#### [Instruction]
Nothing but the lines from the one that contains "Continue the Blender" through the end of the listing should appear, set down exactly.

------------------------------

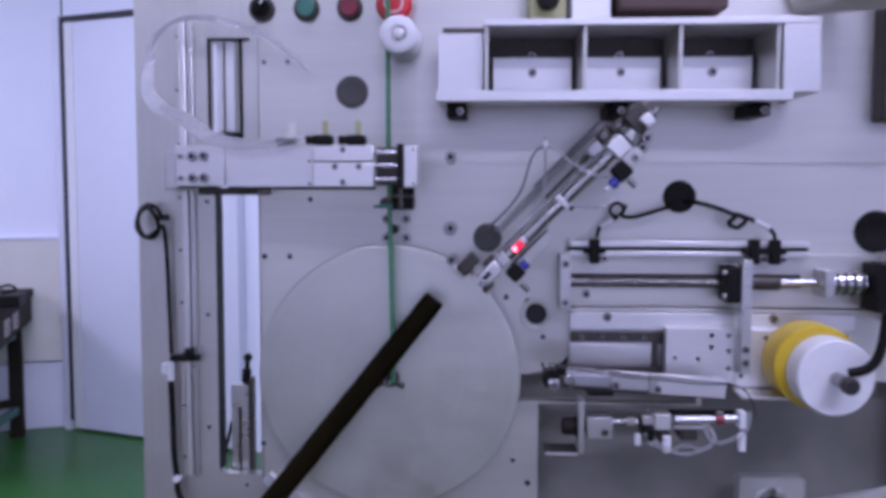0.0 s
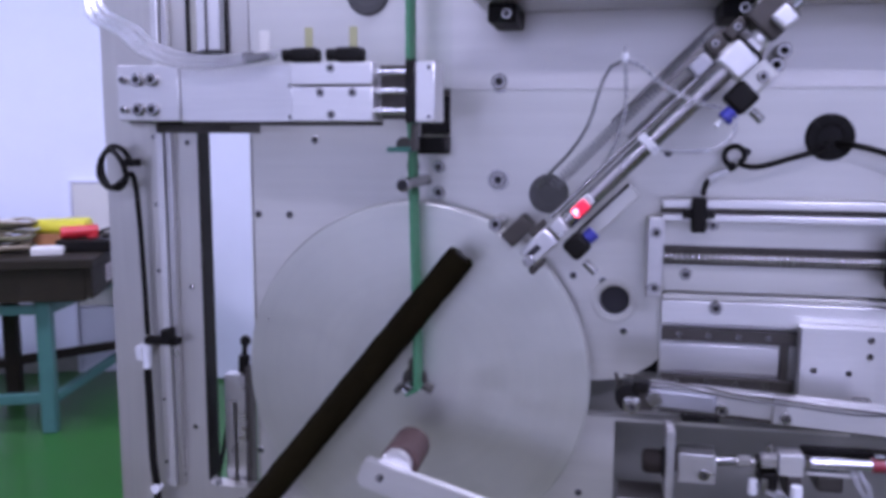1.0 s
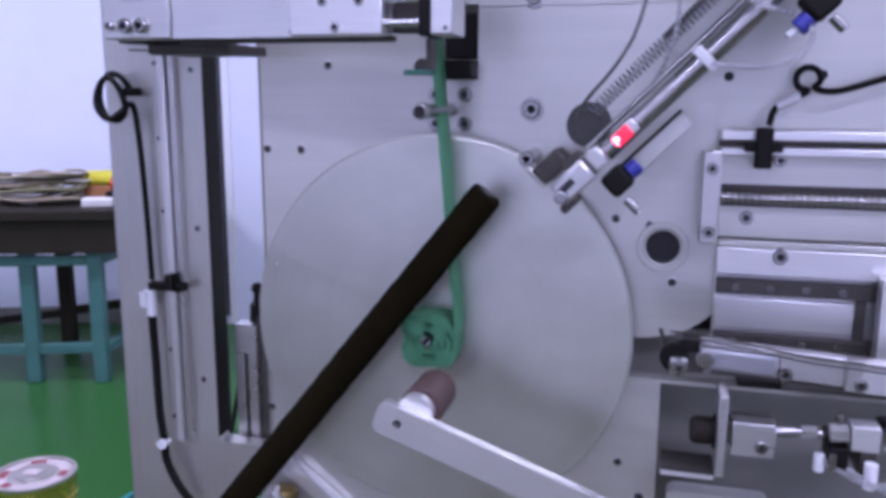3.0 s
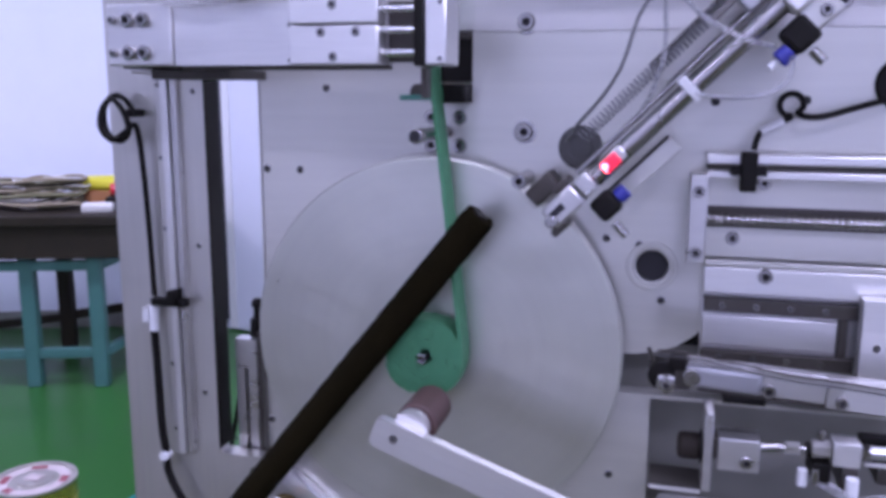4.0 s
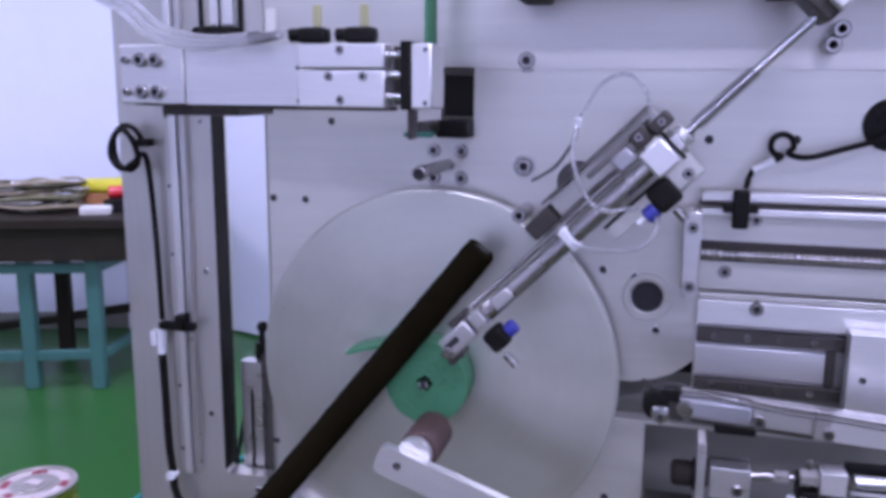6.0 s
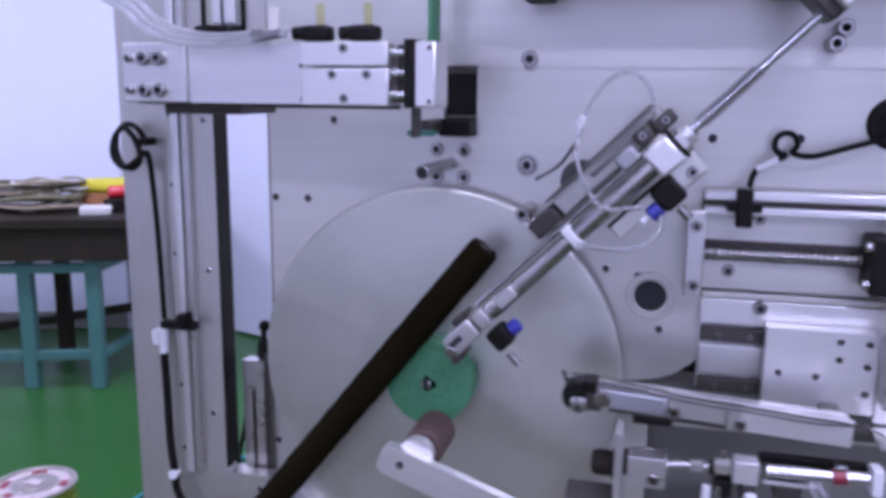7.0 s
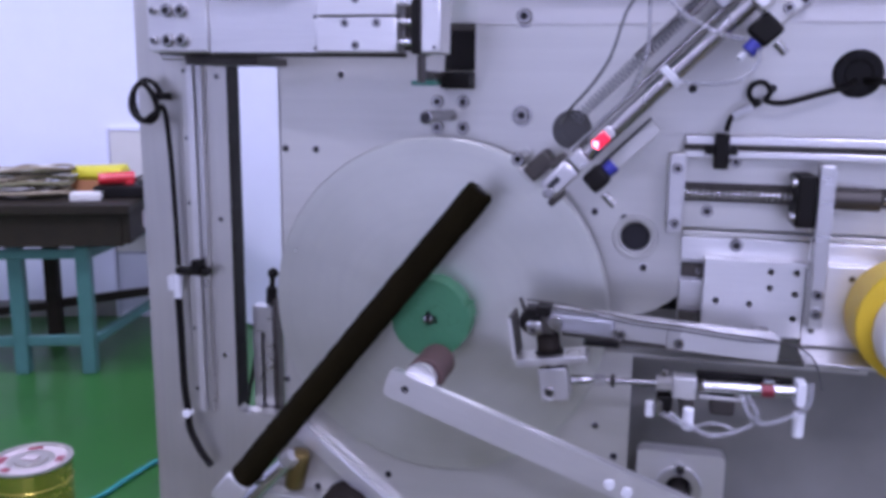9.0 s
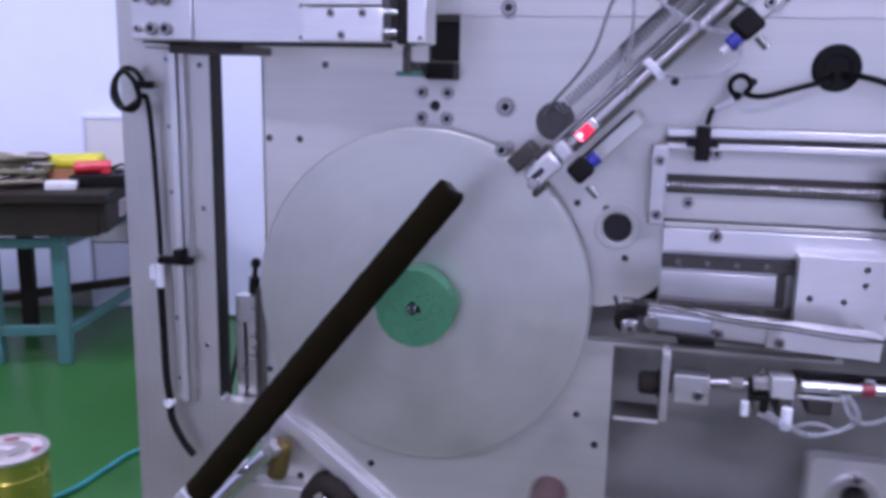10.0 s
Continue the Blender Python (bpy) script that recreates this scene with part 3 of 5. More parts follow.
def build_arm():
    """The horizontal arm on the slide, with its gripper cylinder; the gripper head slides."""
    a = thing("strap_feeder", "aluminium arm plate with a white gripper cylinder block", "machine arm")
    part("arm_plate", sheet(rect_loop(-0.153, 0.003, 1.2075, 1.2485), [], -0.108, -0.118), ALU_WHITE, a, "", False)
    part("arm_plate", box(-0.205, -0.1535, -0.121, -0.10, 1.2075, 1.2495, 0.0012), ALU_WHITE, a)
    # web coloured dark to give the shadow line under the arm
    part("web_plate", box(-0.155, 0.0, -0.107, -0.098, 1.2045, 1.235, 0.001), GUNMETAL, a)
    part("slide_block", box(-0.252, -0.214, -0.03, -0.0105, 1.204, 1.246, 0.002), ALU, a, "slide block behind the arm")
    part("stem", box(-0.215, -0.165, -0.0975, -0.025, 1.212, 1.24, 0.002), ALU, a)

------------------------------

#### [Solution to the problem]
Continue the Blender Python (bpy) script that recreates this scene with part 3 of 5. More parts follow.
def build_arm():
    """The horizontal arm on the slide, with its gripper cylinder; the gripper head slides."""
    a = thing("strap_feeder", "aluminium arm plate with a white gripper cylinder block", "machine arm")
    part("arm_plate", sheet(rect_loop(-0.153, 0.003, 1.2075, 1.2485), [], -0.108, -0.118), ALU_WHITE, a, "", False)
    part("arm_plate", box(-0.205, -0.1535, -0.121, -0.10, 1.2075, 1.2495, 0.0012), ALU_WHITE, a)
    # web coloured dark to give the shadow line under the arm
    part("web_plate", box(-0.155, 0.0, -0.107, -0.098, 1.2045, 1.235, 0.001), GUNMETAL, a)
    part("slide_block", box(-0.252, -0.214, -0.03, -0.0105, 1.204, 1.246, 0.002), ALU, a, "slide block behind the arm")
    part("stem", box(-0.215, -0.165, -0.0975, -0.025, 1.212, 1.24, 0.002), ALU, a)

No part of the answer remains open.